Low-Potential Photoelectrochemical Biosensing Using Porphyrin-Functionalized TiO2 Nanoparticles

A novel photoelectrochemical biosensing platform for the detection of biomolecules at relatively low applied potentials was constructed using porphyrin-functionalized TiO2 nanoparticles. The functional TiO2 nanoparticles were prepared by dentate binding of TiO2 with sulfonic groups of water-soluble [meso-tetrakis(4-sulfonatophenyl)porphyrin] iron(III) monochloride (FeTPPS) and characterized by transmission electron microscopy; contact angle measurement; and Raman, X-ray photoelectron, and ultraviolet−visible absorption spectroscopies. The functional nanoparticles showed good dispersion in water and on indium tin oxide (ITO) surface. The resulting FeTPPS-TiO2-modified ITO electrode showed a photocurrent response at +0.2 V to a light excitation at 380 nm, which could be further sensitized through an oxidation process of biomolecules by the hole-injected FeTPPS. Using glutathione as a model, a methodology for sensitive photoelectrochemical biosensing at low potential was thus developed.
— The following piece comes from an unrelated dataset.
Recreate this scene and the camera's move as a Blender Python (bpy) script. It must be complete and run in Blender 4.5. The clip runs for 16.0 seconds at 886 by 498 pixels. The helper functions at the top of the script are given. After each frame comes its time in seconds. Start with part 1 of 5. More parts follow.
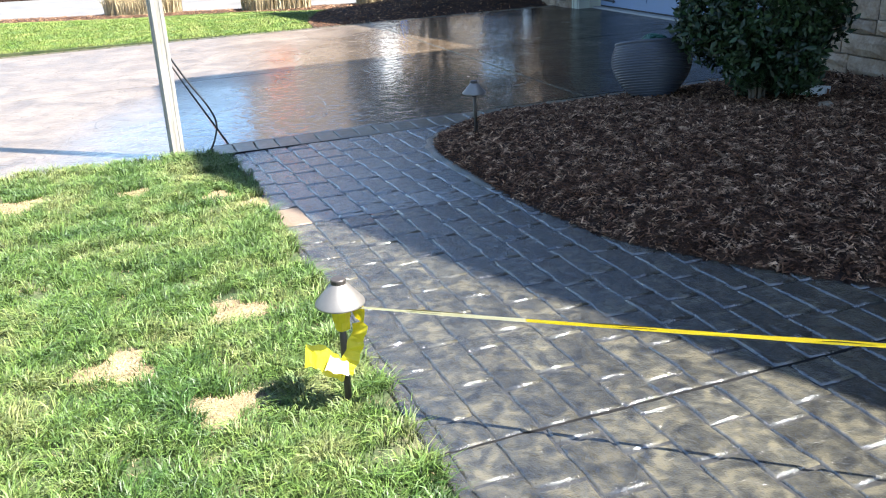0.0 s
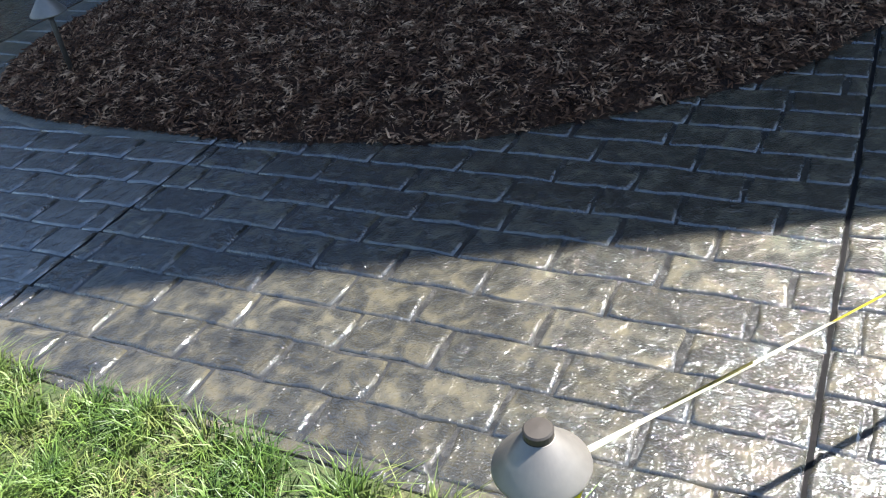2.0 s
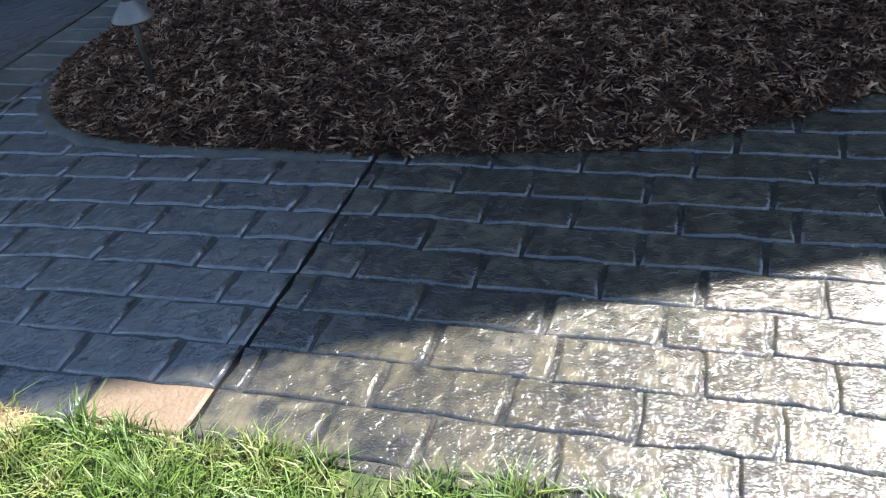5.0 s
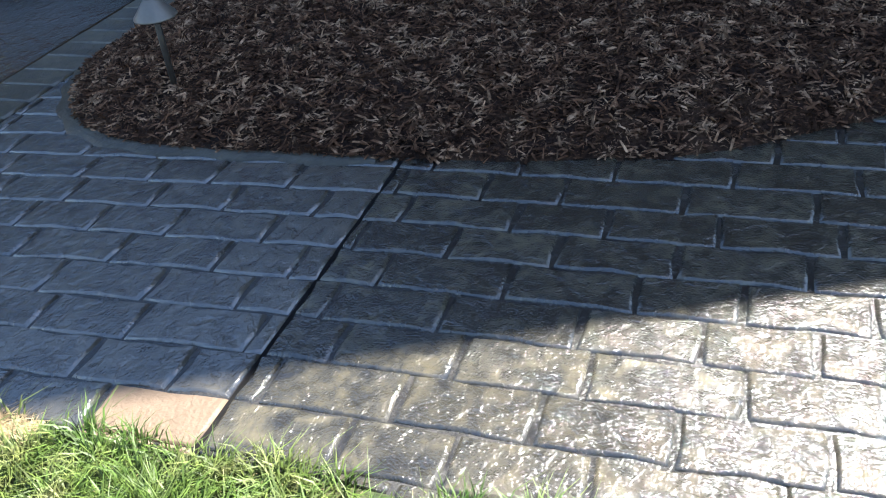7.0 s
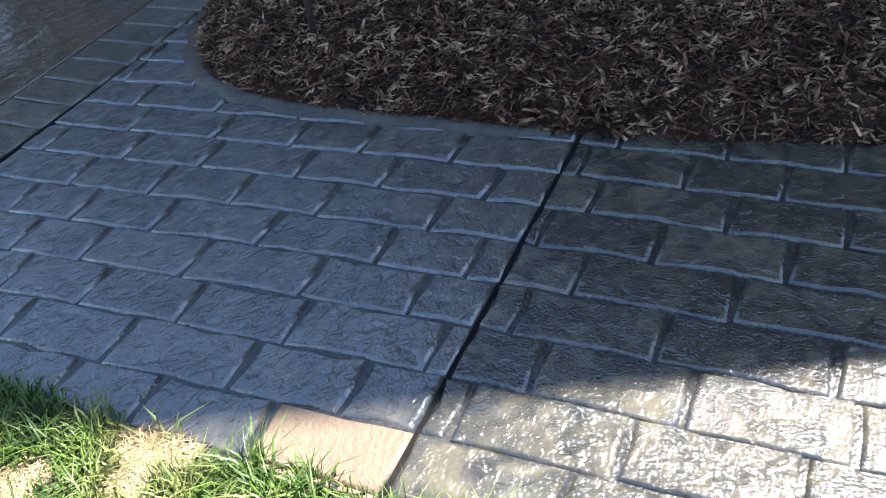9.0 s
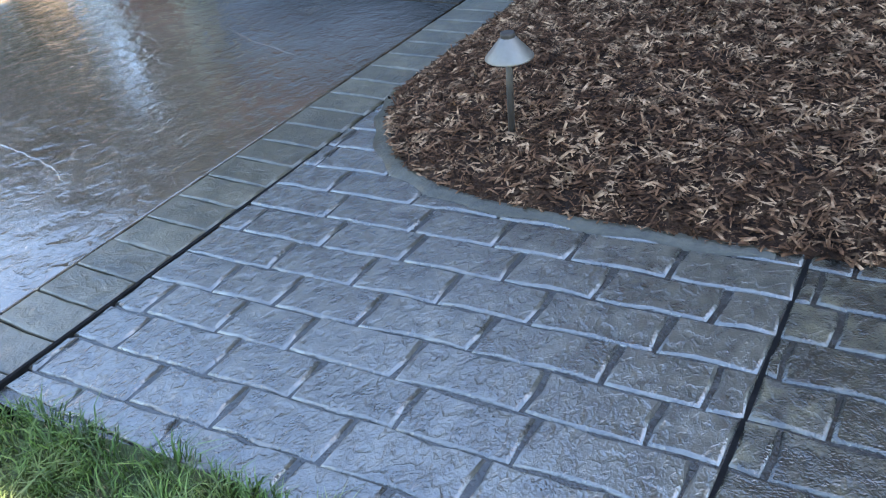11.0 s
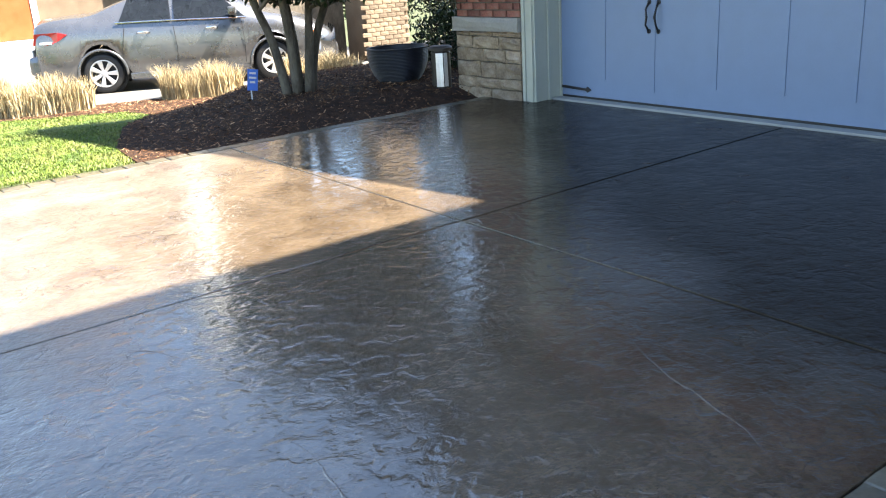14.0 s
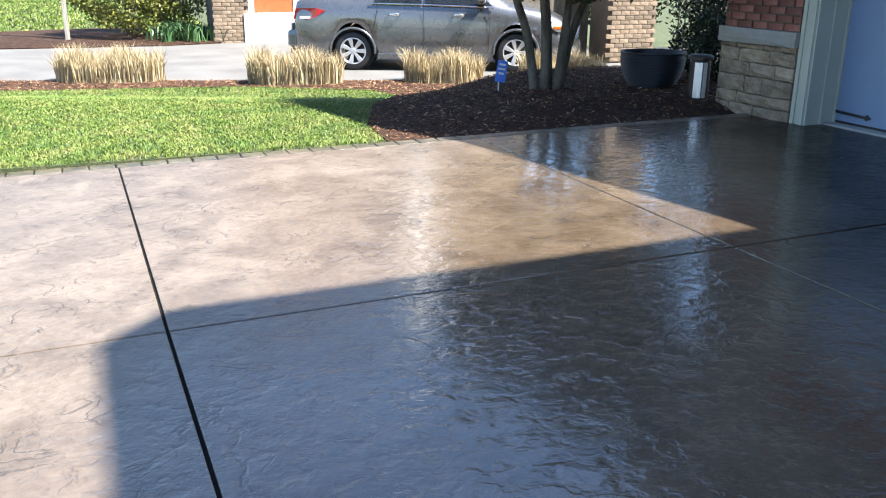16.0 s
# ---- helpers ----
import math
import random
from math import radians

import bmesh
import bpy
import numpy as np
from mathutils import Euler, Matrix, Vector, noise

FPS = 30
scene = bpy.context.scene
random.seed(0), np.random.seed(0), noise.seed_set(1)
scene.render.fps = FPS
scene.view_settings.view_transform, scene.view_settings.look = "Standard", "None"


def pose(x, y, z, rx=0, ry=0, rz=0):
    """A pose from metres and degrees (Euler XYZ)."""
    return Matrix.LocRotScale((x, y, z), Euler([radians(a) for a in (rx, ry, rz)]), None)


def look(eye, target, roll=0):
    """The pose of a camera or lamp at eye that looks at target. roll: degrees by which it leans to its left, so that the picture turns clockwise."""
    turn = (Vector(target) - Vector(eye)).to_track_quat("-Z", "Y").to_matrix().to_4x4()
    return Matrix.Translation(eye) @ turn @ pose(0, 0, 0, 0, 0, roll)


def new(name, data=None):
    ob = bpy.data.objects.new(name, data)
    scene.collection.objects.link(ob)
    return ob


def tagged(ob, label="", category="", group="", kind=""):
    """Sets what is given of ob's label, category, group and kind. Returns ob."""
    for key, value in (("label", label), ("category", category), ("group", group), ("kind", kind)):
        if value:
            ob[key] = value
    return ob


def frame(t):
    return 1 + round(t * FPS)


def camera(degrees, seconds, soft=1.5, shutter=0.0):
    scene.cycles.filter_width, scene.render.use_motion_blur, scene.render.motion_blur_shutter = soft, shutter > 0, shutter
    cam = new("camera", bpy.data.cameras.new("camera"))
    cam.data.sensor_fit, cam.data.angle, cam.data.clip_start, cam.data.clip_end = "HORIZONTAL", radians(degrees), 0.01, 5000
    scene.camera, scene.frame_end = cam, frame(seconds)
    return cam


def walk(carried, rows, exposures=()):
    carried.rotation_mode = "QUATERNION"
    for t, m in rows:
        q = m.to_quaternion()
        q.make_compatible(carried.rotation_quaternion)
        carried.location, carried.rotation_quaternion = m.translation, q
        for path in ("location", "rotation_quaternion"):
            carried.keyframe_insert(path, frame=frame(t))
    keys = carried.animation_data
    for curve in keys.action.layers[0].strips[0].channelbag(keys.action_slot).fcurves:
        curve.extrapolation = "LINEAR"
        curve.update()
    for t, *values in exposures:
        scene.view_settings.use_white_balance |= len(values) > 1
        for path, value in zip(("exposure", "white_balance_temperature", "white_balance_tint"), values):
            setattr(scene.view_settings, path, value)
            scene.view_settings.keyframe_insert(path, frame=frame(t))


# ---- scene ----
cam = camera(54.5, 16.0, soft=1.1)

PATH = [
    (0, (0.633, 0.417, 1.46), (1.278, 2.165, 0.734), -2.4),
    (0.5, (0.419, 0.901, 1.47), (1.213, 2.587, 0.743), -1.4),
    (1, (0.348, 1.488, 1.454), (1.366, 3.047, 0.725), -2.1),
    (1.5, (0.33, 1.948, 1.398), (1.621, 3.126, 0.425), -10.5),
    (2, (0.357, 2.411, 1.383), (1.781, 3.247, 0.254), -9.1),
    (2.5, (0.307, 2.854, 1.369), (1.797, 3.517, 0.21), -7.9),
    (3, (0.33, 3.138, 1.366), (1.835, 3.755, 0.201), -8.3),
    (3.5, (0.362, 3.327, 1.33), (1.886, 3.92, 0.178), -7.9),
    (4, (0.312, 3.452, 1.353), (1.837, 4.019, 0.189), -7.6),
    (4.5, (0.286, 3.505, 1.36), (1.805, 4.084, 0.195), -7.8),
    (7, (0.348, 3.573, 1.3), (1.87, 4.207, 0.168), -7.4),
    (7.5, (0.584, 3.672, 1.237), (2.154, 3.974, 0.034), -4.1),
    (8, (0.661, 3.801, 1.211), (2.162, 4.1, -0.076), -4.5),
    (8.5, (0.602, 3.926, 1.258), (2.055, 4.427, -0.022), -8.0),
    (9, (0.589, 3.976, 1.279), (1.95, 4.743, 0.03), -9.2),
    (9.2, (0.588, 3.954, 1.319), (1.906, 4.797, 0.073), -8.0),
    (11.3, (0.533, 4.465, 1.353), (1.922, 5.434, 0.289), -7.6),
    (11.5, (0.578, 4.572, 1.37), (1.978, 5.548, 0.328), -6.8),
    (12, (0.763, 4.876, 1.431), (2.171, 6.028, 0.6), -3.6),
    (12.5, (0.917, 5.191, 1.444), (2.35, 6.383, 0.719), -3.3),
    (13, (1.082, 5.436, 1.462), (2.521, 6.639, 0.768), -3.0),
    (13.5, (1.246, 5.565, 1.457), (2.536, 6.948, 0.808), -2.4),
    (14, (1.258, 5.585, 1.462), (2.369, 7.124, 0.832), -3.6),
    (14.5, (1.207, 5.58, 1.459), (2.1, 7.258, 0.835), -2.1),
    (15, (1.14, 5.573, 1.466), (1.897, 7.315, 0.839), -1.1),
    (15.5, (1.113, 5.659, 1.456), (1.821, 7.422, 0.83), 0.2),
    (16, (1.059, 5.963, 1.443), (1.785, 7.72, 0.82), 0.5),
]
EXPOSURES = [(0, 2.5, 6250, 10), (1, 2.7, 6250, 10), (2, 2.15, 6350, 10), (3, 1.85, 6500, 10), (4, 1.9, 6500, 10), (4.7, 2.1, 6500, 10), (6.8, 2.45, 6500, 10), (7, 2.4, 6500, 10), (7.5, 1.6, 6500, 10), (8, 0.75, 6500, 10), (8.5, 1.0, 6500, 10), (9, 2.5, 6500, 10), (9.2, 2.75, 6600, 10), (11.3, 3.95, 7400, 10), (12, 3.85, 7900, 10), (13, 3.5, 7900, 10), (14, 3.0, 7200, 10), (15, 2.42, 6650, 10), (16, 2.3, 6350, 10)]
walk(cam, [(t, look(eye, target, roll)) for t, eye, target, roll in PATH], EXPOSURES)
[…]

Under optimal conditions, the proposed photoelectrochemical method could detect glutathione ranging from 0.05 to 2.4 mmol L−1 with a detection limit of 0.03 mmol L−1 at a signal-to-noise ratio of 3. The photoelectrochemical biosensor had an excellent specificity against anticancer drugs and could be successfully applied to the detection of reduced glutathione in gluthion injection, showing a promising application in photoelectrochemical biosensing.